Short problem: All the data should be repeated exactly. Any image in it is left out.

Supplied information:

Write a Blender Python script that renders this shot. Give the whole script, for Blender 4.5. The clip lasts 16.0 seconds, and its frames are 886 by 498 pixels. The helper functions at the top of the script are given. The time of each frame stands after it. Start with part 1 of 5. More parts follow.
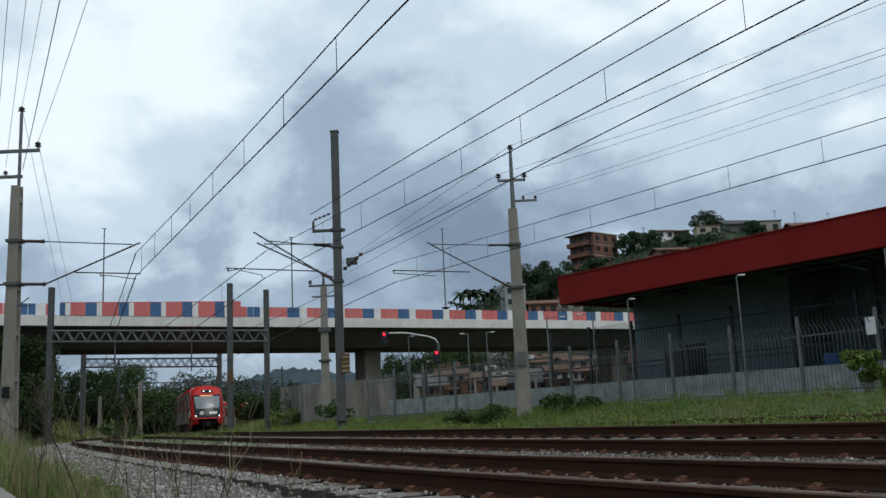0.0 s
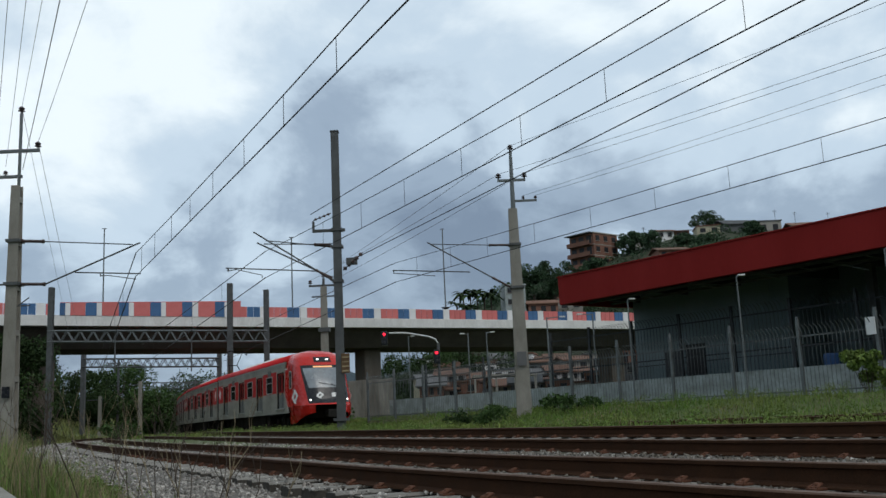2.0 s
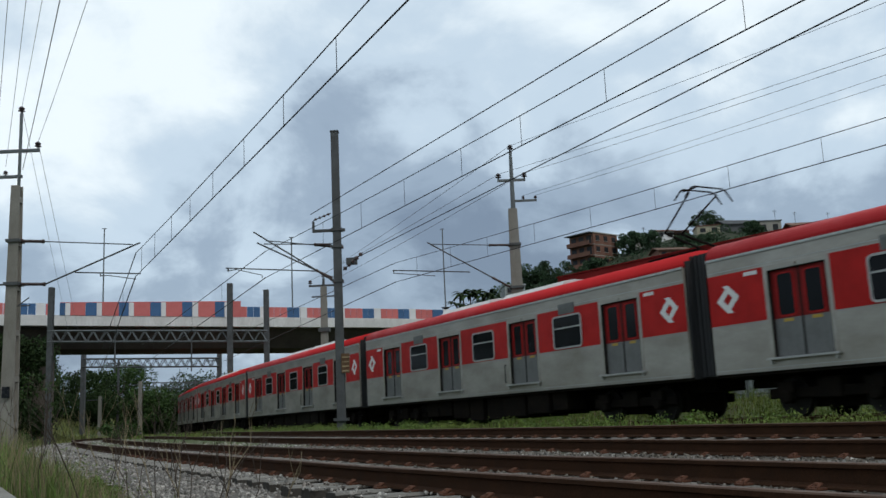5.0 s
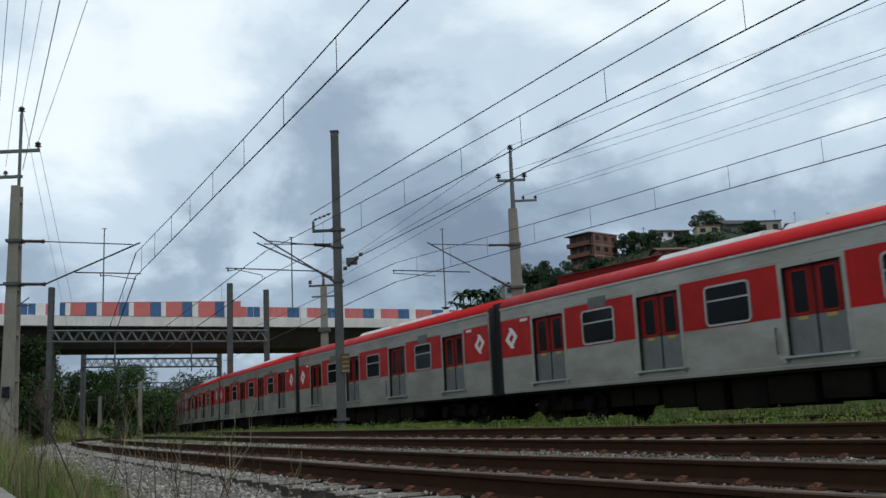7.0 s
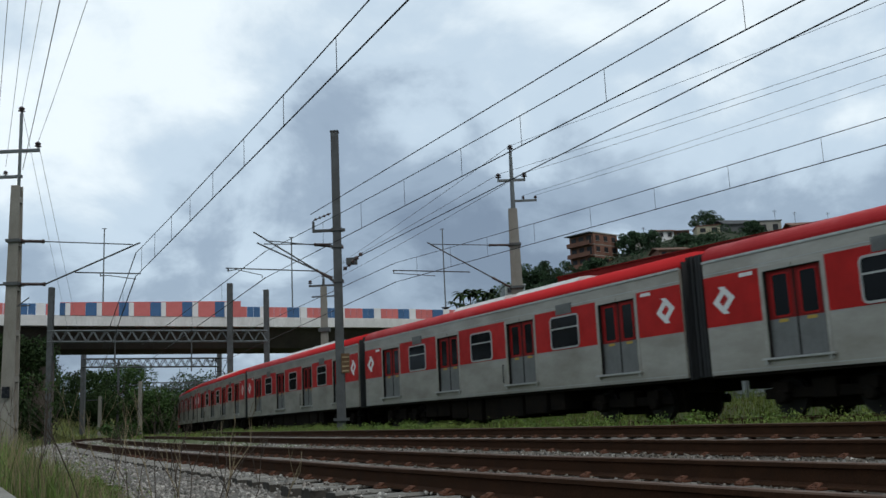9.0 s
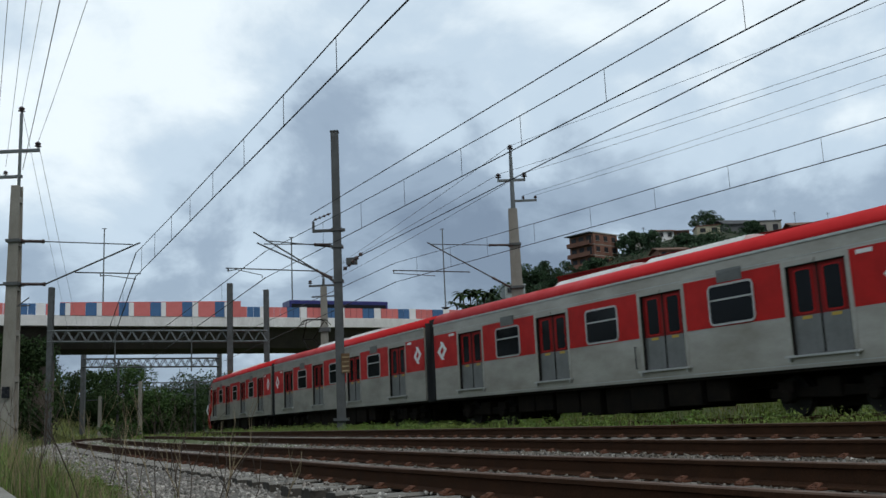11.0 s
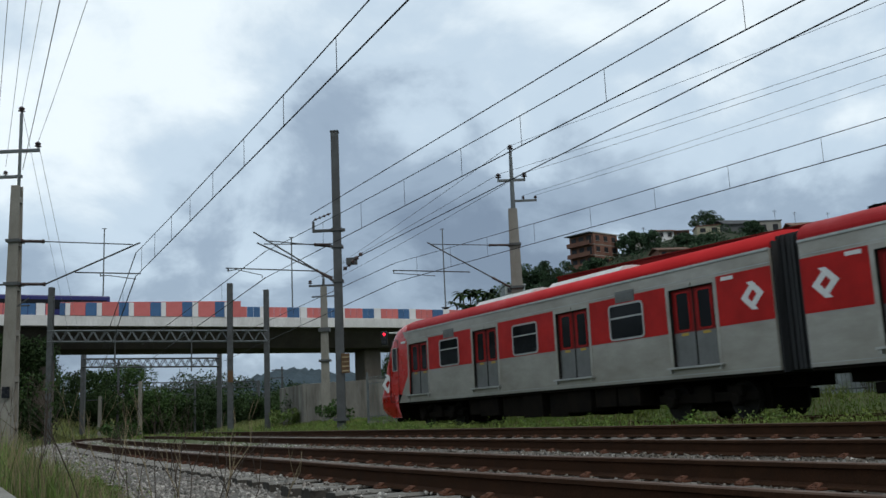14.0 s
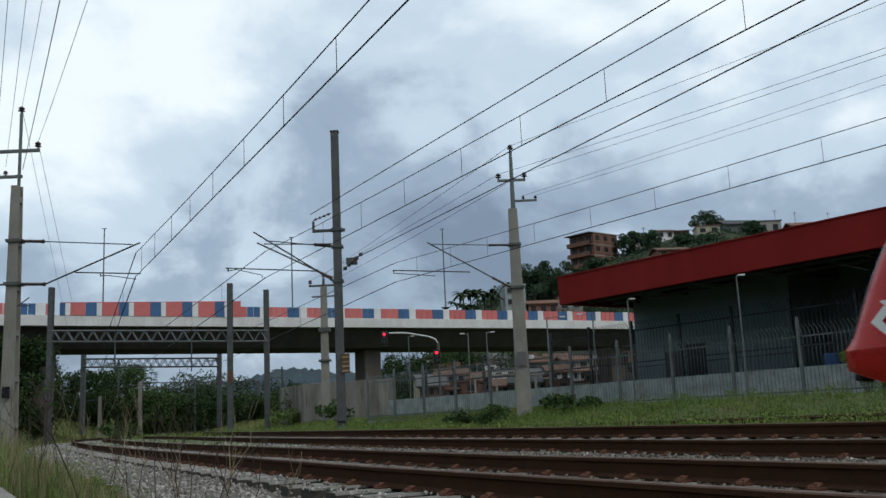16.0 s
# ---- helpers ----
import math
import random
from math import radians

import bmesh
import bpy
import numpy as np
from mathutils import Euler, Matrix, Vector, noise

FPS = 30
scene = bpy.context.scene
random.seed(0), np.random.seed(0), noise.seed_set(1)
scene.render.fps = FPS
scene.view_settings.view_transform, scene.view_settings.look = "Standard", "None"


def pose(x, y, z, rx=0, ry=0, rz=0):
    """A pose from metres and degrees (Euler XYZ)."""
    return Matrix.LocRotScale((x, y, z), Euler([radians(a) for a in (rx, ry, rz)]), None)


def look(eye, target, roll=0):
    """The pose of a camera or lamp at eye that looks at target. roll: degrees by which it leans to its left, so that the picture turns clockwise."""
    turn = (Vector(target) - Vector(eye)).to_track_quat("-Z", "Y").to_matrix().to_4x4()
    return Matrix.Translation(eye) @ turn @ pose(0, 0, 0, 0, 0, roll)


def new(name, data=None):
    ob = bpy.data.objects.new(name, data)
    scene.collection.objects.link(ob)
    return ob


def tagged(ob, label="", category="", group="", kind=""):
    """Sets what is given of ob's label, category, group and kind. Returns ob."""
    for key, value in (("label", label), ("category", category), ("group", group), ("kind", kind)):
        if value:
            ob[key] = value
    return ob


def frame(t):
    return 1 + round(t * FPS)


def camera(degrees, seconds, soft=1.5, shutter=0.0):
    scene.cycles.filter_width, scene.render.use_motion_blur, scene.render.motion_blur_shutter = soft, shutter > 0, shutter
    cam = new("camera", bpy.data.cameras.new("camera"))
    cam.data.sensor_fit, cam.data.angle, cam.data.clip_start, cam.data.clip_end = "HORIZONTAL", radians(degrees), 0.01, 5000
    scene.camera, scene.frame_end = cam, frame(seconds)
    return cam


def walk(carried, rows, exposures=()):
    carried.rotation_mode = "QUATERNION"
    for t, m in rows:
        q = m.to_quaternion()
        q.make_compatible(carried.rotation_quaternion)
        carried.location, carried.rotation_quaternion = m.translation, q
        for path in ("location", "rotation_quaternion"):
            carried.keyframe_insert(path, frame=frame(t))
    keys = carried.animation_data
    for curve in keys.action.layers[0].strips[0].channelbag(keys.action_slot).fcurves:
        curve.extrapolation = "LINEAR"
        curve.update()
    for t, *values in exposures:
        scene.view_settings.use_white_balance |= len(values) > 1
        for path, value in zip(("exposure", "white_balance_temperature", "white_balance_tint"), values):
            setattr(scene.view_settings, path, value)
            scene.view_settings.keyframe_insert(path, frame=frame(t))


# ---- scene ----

Response to this task:
Write a Blender Python script that renders this shot. Give the whole script, for Blender 4.5. The clip lasts 16.0 seconds, and its frames are 886 by 498 pixels. The helper functions at the top of the script are given. The time of each frame stands after it. Start with part 1 of 5. More parts follow.
0.0 s
2.0 s
5.0 s
7.0 s
9.0 s
11.0 s
14.0 s
16.0 s
# ---- helpers ----
import math
import random
from math import radians

import bmesh
import bpy
import numpy as np
from mathutils import Euler, Matrix, Vector, noise

FPS = 30
scene = bpy.context.scene
random.seed(0), np.random.seed(0), noise.seed_set(1)
scene.render.fps = FPS
scene.view_settings.view_transform, scene.view_settings.look = "Standard", "None"


def pose(x, y, z, rx=0, ry=0, rz=0):
    """A pose from metres and degrees (Euler XYZ)."""
    return Matrix.LocRotScale((x, y, z), Euler([radians(a) for a in (rx, ry, rz)]), None)


def look(eye, target, roll=0):
    """The pose of a camera or lamp at eye that looks at target. roll: degrees by which it leans to its left, so that the picture turns clockwise."""
    turn = (Vector(target) - Vector(eye)).to_track_quat("-Z", "Y").to_matrix().to_4x4()
    return Matrix.Translation(eye) @ turn @ pose(0, 0, 0, 0, 0, roll)


def new(name, data=None):
    ob = bpy.data.objects.new(name, data)
    scene.collection.objects.link(ob)
    return ob


def tagged(ob, label="", category="", group="", kind=""):
    """Sets what is given of ob's label, category, group and kind. Returns ob."""
    for key, value in (("label", label), ("category", category), ("group", group), ("kind", kind)):
        if value:
            ob[key] = value
    return ob


def frame(t):
    return 1 + round(t * FPS)


def camera(degrees, seconds, soft=1.5, shutter=0.0):
    scene.cycles.filter_width, scene.render.use_motion_blur, scene.render.motion_blur_shutter = soft, shutter > 0, shutter
    cam = new("camera", bpy.data.cameras.new("camera"))
    cam.data.sensor_fit, cam.data.angle, cam.data.clip_start, cam.data.clip_end = "HORIZONTAL", radians(degrees), 0.01, 5000
    scene.camera, scene.frame_end = cam, frame(seconds)
    return cam


def walk(carried, rows, exposures=()):
    carried.rotation_mode = "QUATERNION"
    for t, m in rows:
        q = m.to_quaternion()
        q.make_compatible(carried.rotation_quaternion)
        carried.location, carried.rotation_quaternion = m.translation, q
        for path in ("location", "rotation_quaternion"):
            carried.keyframe_insert(path, frame=frame(t))
    keys = carried.animation_data
    for curve in keys.action.layers[0].strips[0].channelbag(keys.action_slot).fcurves:
        curve.extrapolation = "LINEAR"
        curve.update()
    for t, *values in exposures:
        scene.view_settings.use_white_balance |= len(values) > 1
        for path, value in zip(("exposure", "white_balance_temperature", "white_balance_tint"), values):
            setattr(scene.view_settings, path, value)
            scene.view_settings.keyframe_insert(path, frame=frame(t))


# ---- scene ----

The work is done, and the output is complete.